Celtics’ Sam Hauser frustrated by nagging back injury: ‘It sucks’
Sam Hauser missed just five total games for the Celtics over the last two regular seasons. He’s already surpassed that number this season thanks to a nagging lower back issue that’s bothered him since the summer.
Hauser, one of Boston’s top bench options, sat out seven of the team’s first 30 games, including two last week. Five of those absences were because of a back injury. Hauser also missed one game with an adductor strain and another for personal reasons.
“It sucks,” Hauser said at morning shootaround ahead of Friday’s matchup with the Indiana Pacers at TD Garden. “Obviously, getting hurt’s never fun. But I’m just trying to do everything I can not to let it not happen again.”
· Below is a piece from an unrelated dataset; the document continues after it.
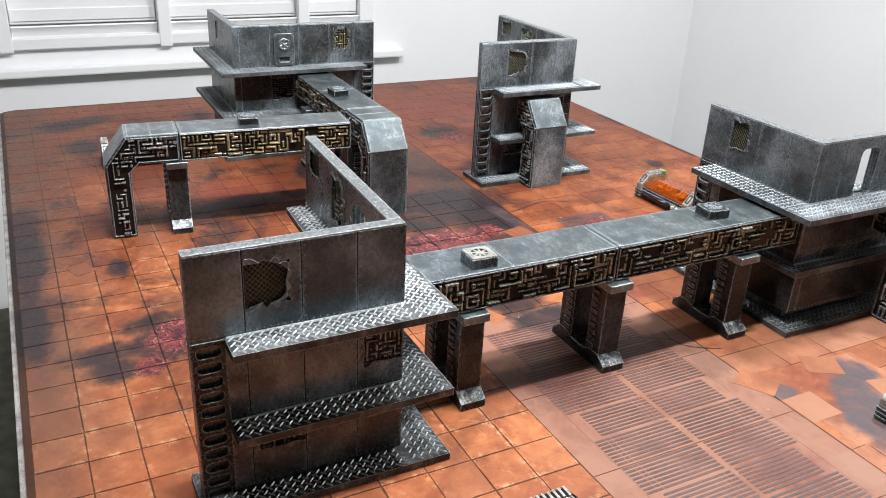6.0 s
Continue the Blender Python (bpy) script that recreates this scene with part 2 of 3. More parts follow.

Hauser’s latest layoff came at an inopportune time, as the sharpshooting wing had begun to find his stroke from 3-point range after an inconsistent start to the season. He was shooting 46.5% from three over his previous seven games, compared to 32.5% over his first 14 appearances.
In his first two games back in the lineup, Hauser attempted just one field goal and scored zero points over 30 minutes. The Celtics were outscored by 17 total points with him on the floor in consecutive losses to Orlando and Philadelphia.
“It’s been a little frustrating,” Hauser said. “Just in and out, playing, not playing. Trying to find a rhythm, and that’s tough sometimes. But just working through it.”
Fellow core reserve Payton Pritchard, the early front-runner for NBA Sixth Man of the Year, also has slumped of late, shooting 4-for-16 from the floor (25.0%) and 1-for-13 from deep (7.7%) over the last two games. The Magic and 76ers each outscored Boston by 12 points during Pritchard’s minutes.
Pritchard is the only Celtics player who has appeared in every game this season.
The Celtics listed guard Jrue Holiday (shoulder) and center Kristaps Porzingis (ankle) as questionable for Friday’s game. Holiday sat out Boston’s Christmas Day loss to the Sixers, and Porzingis exited that game at halftime.